As the GOP prepares for its convention next month in Cleveland, Trump seems to find fresh ways to narrow his chances of winning a general election against Hillary Clinton. Last week, a CNN poll showed that he trailed Clinton by double digits among likely voters.

Lewandowski, whose grab of a reporter in April after a Trump speech was the source of much media coverage, appeared on CNN Monday afternoon and said he had no idea why he had been fired. “But I would not trade anything for my time with him,” Lewandowski said.

The firing occurred in a “direct conversation” between the two old friends. Lewandowski had been with the campaign since its inception and will be replaced by Paul Manafort, Trump’s top strategist.

With Lewandowki made to fall on the sword and blamed for the campaign’s dismal numbers, it will have no impact on the tone of the campaign, according to a recent CNN poll in which more than 90 percent believed no change would occur.

Placing Manafort in charge is no more than replacing a director with the man who was supplying most of the plans.
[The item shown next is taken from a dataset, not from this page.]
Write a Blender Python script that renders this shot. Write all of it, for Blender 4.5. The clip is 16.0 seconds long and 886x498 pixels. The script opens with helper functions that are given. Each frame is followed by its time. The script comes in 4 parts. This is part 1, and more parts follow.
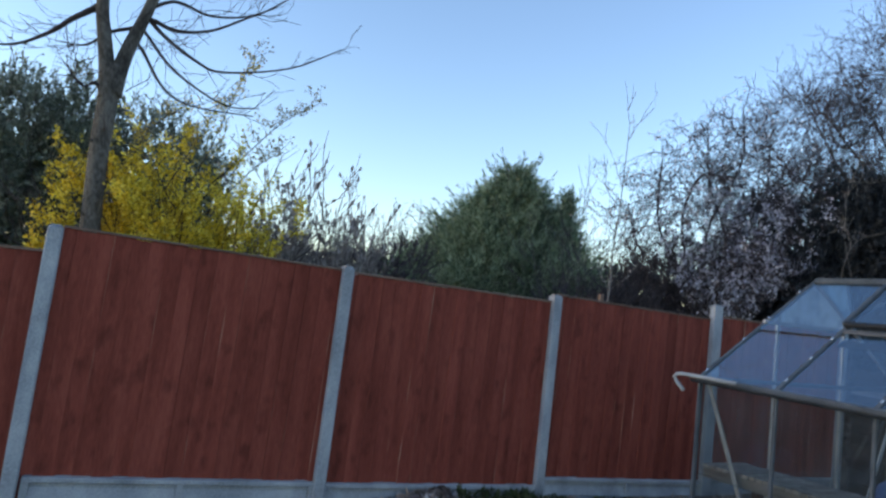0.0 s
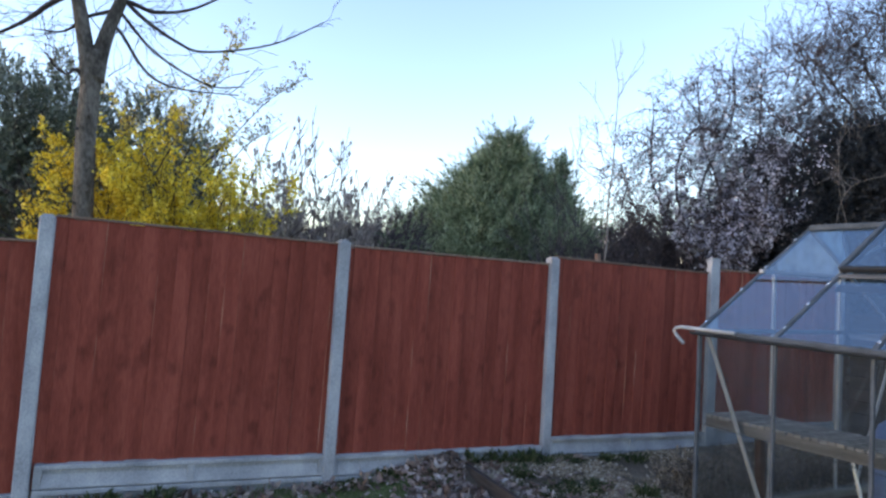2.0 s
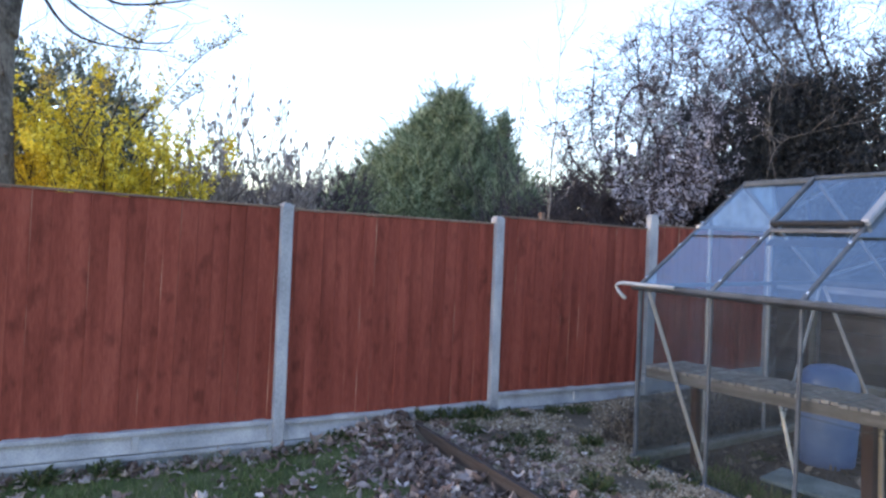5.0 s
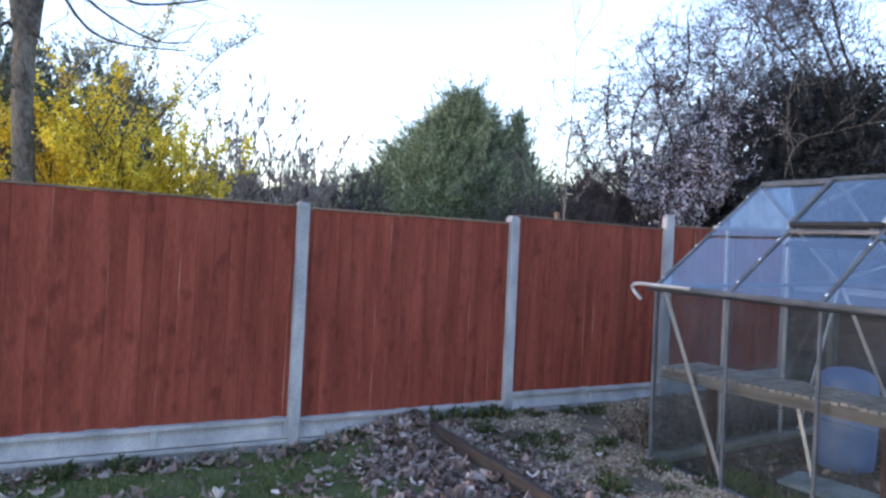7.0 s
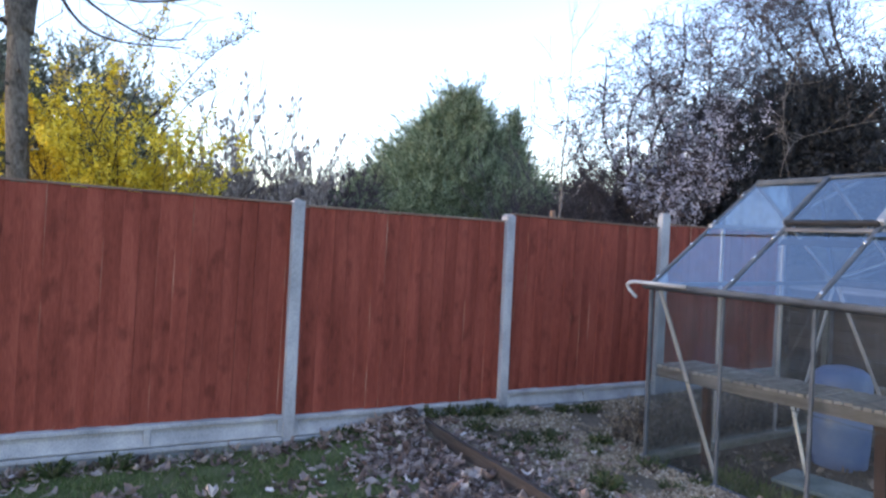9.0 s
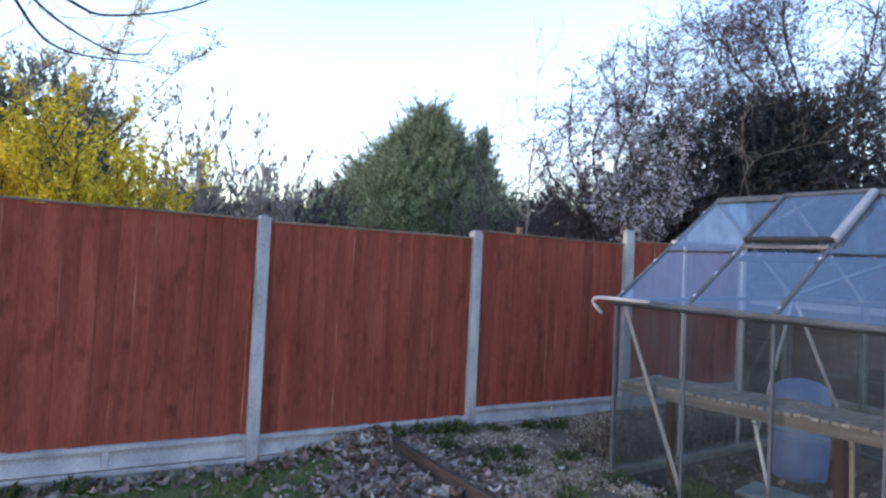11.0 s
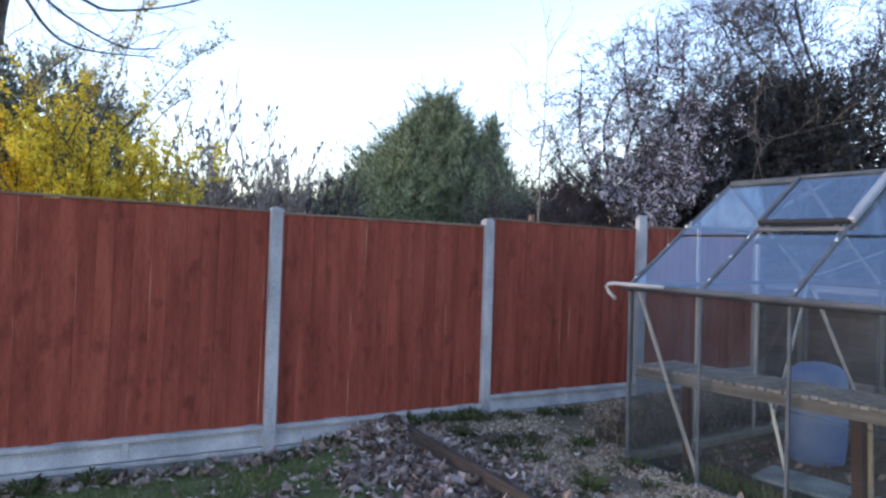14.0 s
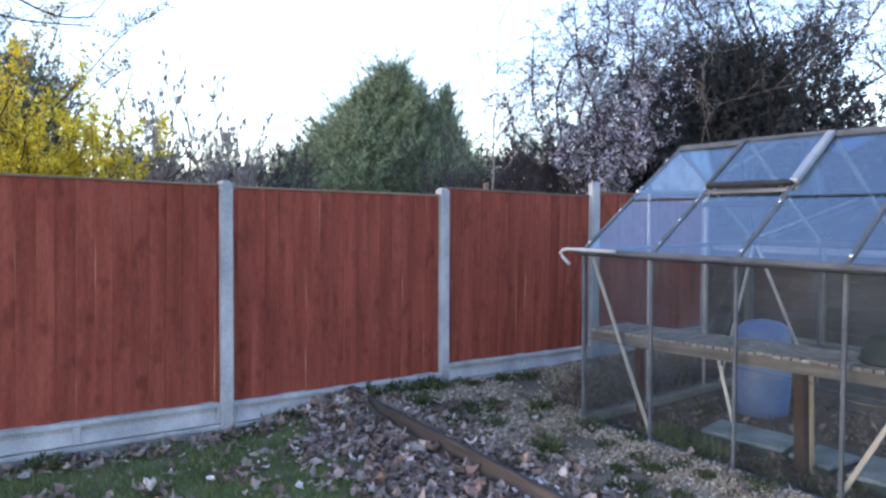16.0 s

Suddenly, the architect is the builder, the field marshal on the ramparts, and it’s inconceivable that any campaign change will stop Trump from saying whatever he wants to say, so long as his base, the millions of voters he corralled, stays in place.

It’s to be seen how Trump’s plan to step up racial profiling will register with his constituents, although it’s hard to believe he could be any more outrageous.

“I think profiling is something that we’re going to have to start thinking about as a country,” he explained on Face the Nation. “Other countries do it, you look at Israel and you look at others, they do it and they do it successfully. And I hate the concept of profiling but we have to start using common sense and we have to use our heads.”

Another part of Trump’s way of “using your heads,” is to make guns more available to citizens. He said that if people at the Pulse nightclub in Orlando, Fla. where there were 49 fatalities, had been armed, “It would have been a different outcome.” He said,“Boom, boom, would have been the response.”

As has been the case since the very start of his campaign, Trump has been a wild card, a man of loose talk and unfiltered insult, which has only sullied the body politic and not disturbed the 13 million people who have voted for him.

His victories have given the GOP a major quandary. How do they deal with a candidate they can’t control, who plays by his own set of rules? Ways and means to derail him without ripping the GOP apart have baffled party leaders. To be sure, some of the disruption—the firing of Lewandowski and Trump’s call for more racial profiling—has obviously soured his campaign and is the real source of the increasingly poor poll numbers he’s receiving.

Since Sen. Bernie Sanders has yet to endorse Clinton, Trump’s weekly pomposity and vitriol are welcomed by the Democratic National Committee, as well as Clinton’s campaign.